Certaines organisations vivent parfois des situations de crise qui s’installent progressivement dans la durée. Des tensions interpersonnelles et inter-groupes se développent et des antagonismes puissants viennent s’ancrer dans le quotidien. Il peut s’agir d’oppositions verticales (ex. : salariés / encadrement) ou horizontales (ex. : cœur de métier / fonctions support).
Ces antagonismes, même s’ils se nourrissent de difficultés réelles, sont souvent catalysés par une représentation faussée du travail de l’autre, de son rôle dans l’organisation et des contraintes auquel il fait lui-même face.
Au fil du temps, et lorsqu’elles ne sont pas traitées, ces oppositions finissent par prendre racine dans la culture d’entreprise et sont considérées par les professionnels avec un certain fatalisme. Nous pouvons parler dans ces cas de figure de déviance de la norme, dans la mesure où chacun accepte et banalise peu à peu les tensions, les replis et les dysfonctionnements qu’impliquent ces postures, sans parler de l’impact sur la santé et l’intégrité de l’ensemble des professionnels.
Face à ce type de situation, les approches classiques fondées sur l’investigation et l’identification des risques et des ressources sont souvent inopérantes. En effet, les problématiques internes sont souvent assez bien identifiées par les acteurs internes qui y font face depuis longtemps, sans pour autant arriver à les dépasser.
La persistance de ces difficultés représente même un bénéfice secondaire dans certains cas, dans la mesure où elle préserve une forme de cohésion corporatiste face à des situations agressantes.
C’est pourquoi des méthodologies alternatives, fondées sur la mise en dynamique de l’organisation, doivent être mises en œuvre pour dépasser ces blocages collectifs.
L’écoute ascendante fait partie de ces alternatives.
Principes de l’écoute ascendante
L’écoute ascendante est une démarche d’accompagnement visant avant tout à restaurer le dialogue et le sens de l’intérêt collectif au sein d’un groupe. Il s’agit d’une démarche itérative, qui doit être pilotée de façon paritaire et participative.
La démarche s’articule autour de phases d’écoute collective. Chaque phase vise à identifier des situations de travail problématiques et d’en cibler les causes, puis d’identifier des solutions concrètes.

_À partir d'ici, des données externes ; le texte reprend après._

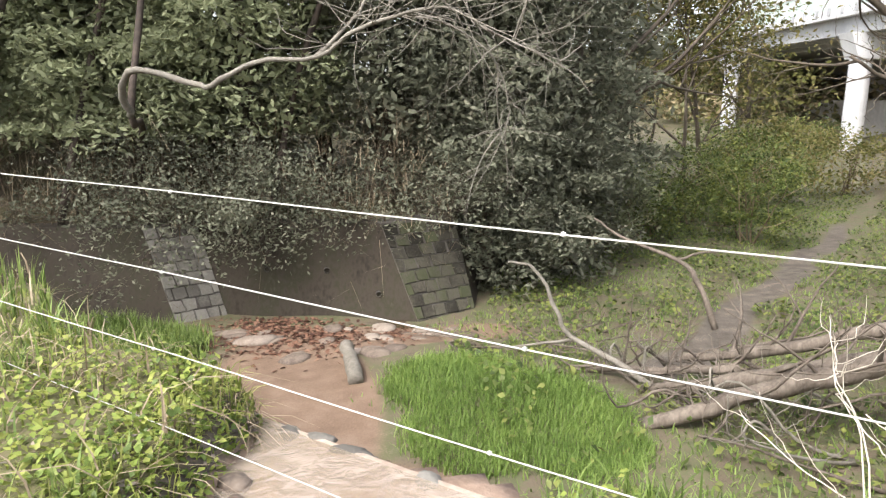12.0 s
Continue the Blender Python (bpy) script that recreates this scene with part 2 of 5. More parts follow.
def water_mat(name, tint, gloss_rough, ripple):
    m = bpy.data.materials.new(name)
    m.use_nodes = True
    n, l = m.node_tree.nodes, m.node_tree.links
    n.remove(n["Principled BSDF"])
    co = n.new("ShaderNodeTexCoord")
    mp = n.new("ShaderNodeMapping")
    mp.inputs["Rotation"].default_value = (0, 0, radians(45))
    mp.inputs["Scale"].default_value = (13, 17, 13)
    l.new(co.outputs["Object"], mp.inputs[0])
    nz = n.new("ShaderNodeTexNoise")
    nz.inputs["Scale"].default_value, nz.inputs["Detail"].default_value, nz.inputs["Distortion"].default_value = 1.0, 4, 0.9
    l.new(mp.outputs[0], nz.inputs[0])
    b = n.new("ShaderNodeBump")
    b.inputs["Strength"].default_value, b.inputs["Distance"].default_value = ripple, 0.02
    l.new(nz.outputs[0], b.inputs["Height"])
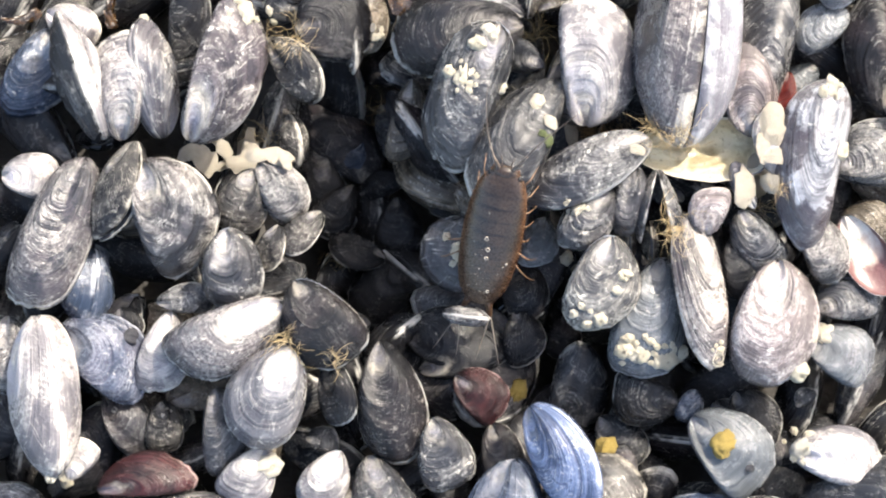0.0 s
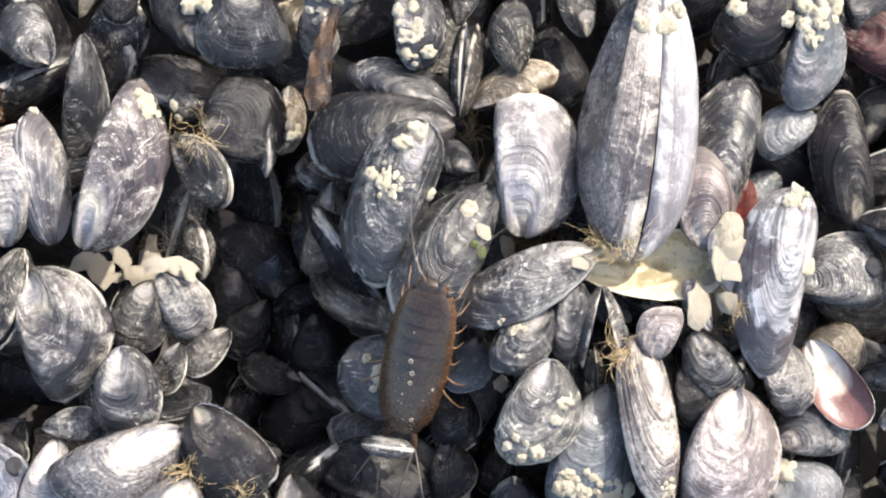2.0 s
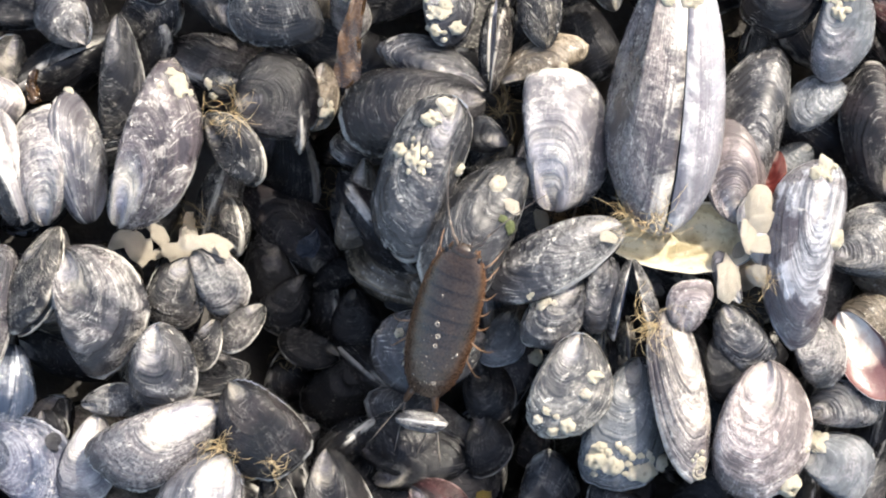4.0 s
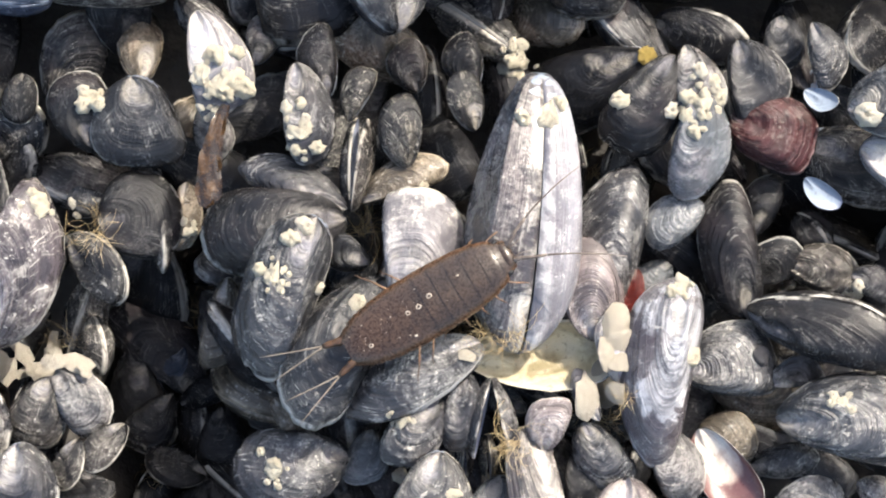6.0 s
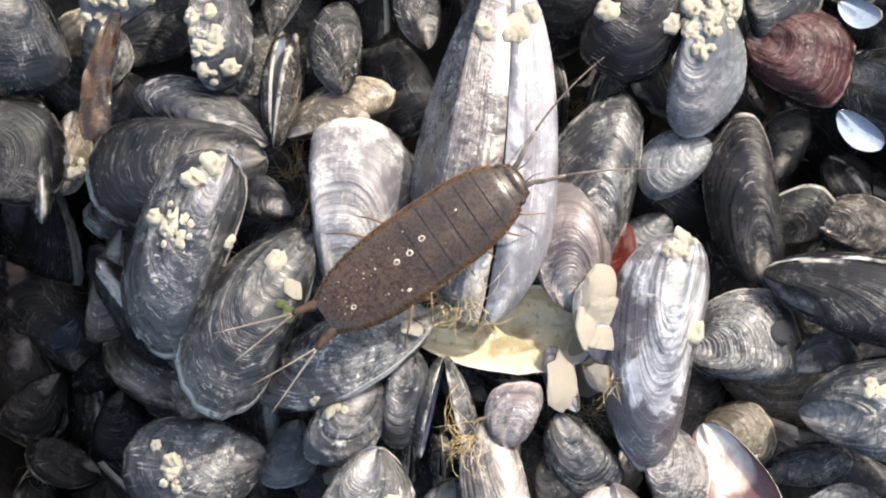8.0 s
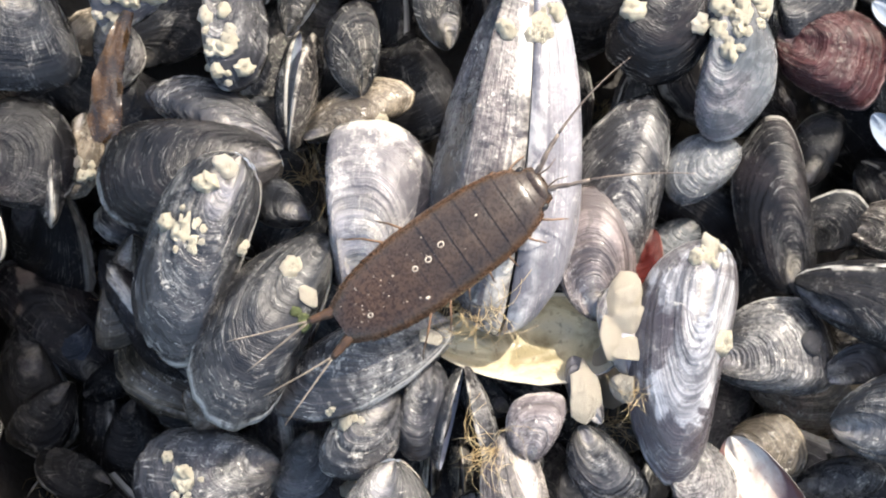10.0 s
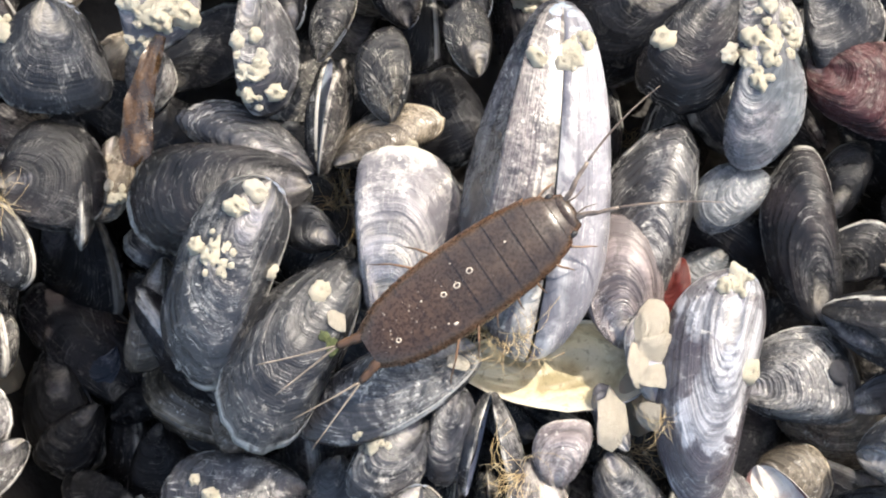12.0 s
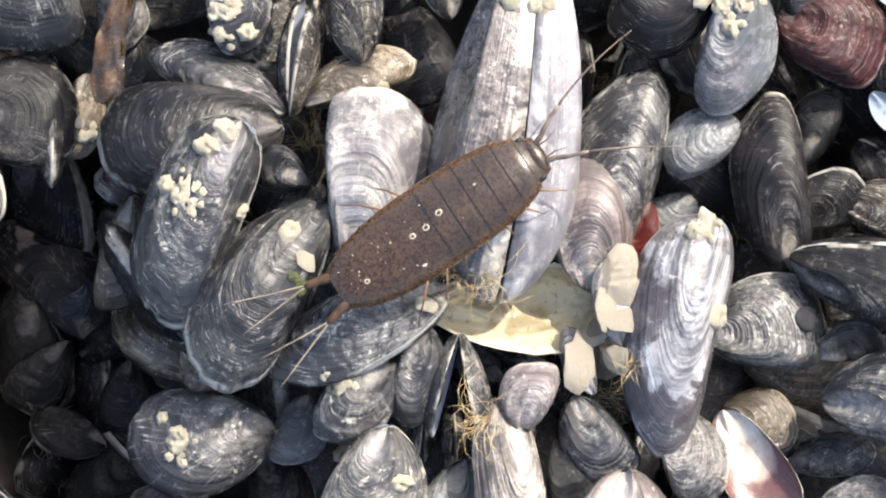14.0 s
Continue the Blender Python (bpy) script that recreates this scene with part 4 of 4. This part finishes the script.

Les premières phases d’écoute sont réalisées auprès de groupes de travail restreints et homogènes, regroupant par exemple des professionnels d’un même métier ou service habitués à travailler ensemble. Lors de ces premières phases, la parole est relativement libre, mais elle est souvent dominée par l’expression des difficultés et la stigmatisation d’autres groupes.
Les phases suivantes ont ensuite lieu au sein de groupes de plus en plus hétérogènes, afin de reconstruire des espaces de travail mixtes où les professionnels se confrontent, s’écoutent, et réapprennent peu à peu à résoudre les situations problématiques ensemble.
Ainsi, à chaque itération, les situations à problèmes identifiées lors des phases précédentes sont analyses afin de faire émerger des solutions construites collectivement.
L’introduction progressive de la mixité et de la confrontation amène également les professionnels à découvrir réciproquement leurs contraintes, déconstruire leurs représentations négatives préexistantes et tendre progressivement vers un esprit de soutien réciproque.
Pour que la démarche d’écoute ascendante aboutisse à des améliorations concrètes, les propositions d’action issues de chaque phase doivent être validées par un organe de pilotage légitime, représentatif et disposant d’une véritable latitude décisionnelle.
Prérequis et points de vigilance
Les démarches d’écoute ascendante sont par définition déployées dans des environnements de travail dégradés. Elles doivent donc s’accompagner de nombreux points de vigilance.
Premièrement, le cadre déontologique, les objectifs et les limites de la démarche doivent être clairement partagés avec l’ensemble des parties prenantes, à commencer par les pilotes de la démarche qui s’engagent formellement à les respecter.
Deuxièmement, il est essentiel que chaque phase d’écoute donne lieu à des évolutions tangibles des conditions de travail. Cela n’est possible que l’lorsque l’instance de pilotage de la démarche est réactive et qu’elle a à sa disposition les leviers techniques, humains et financiers.
Il est par ailleurs essentiel que les professionnels externes missionnés pour réaliser l’écoute ascendante soient perçus comme neutres et légitimes par l’ensemble des parties prenantes, ce qui implique des modalités participatives de sélection du prestataire.
Enfin, il est indispensable que les partenaires sociaux s’engagent à mettre de côté leurs oppositions le temps de la démarche et la soutiennent unanimement afin d’inciter l’ensemble des salariés concernés à adopter une posture proactive et constructive.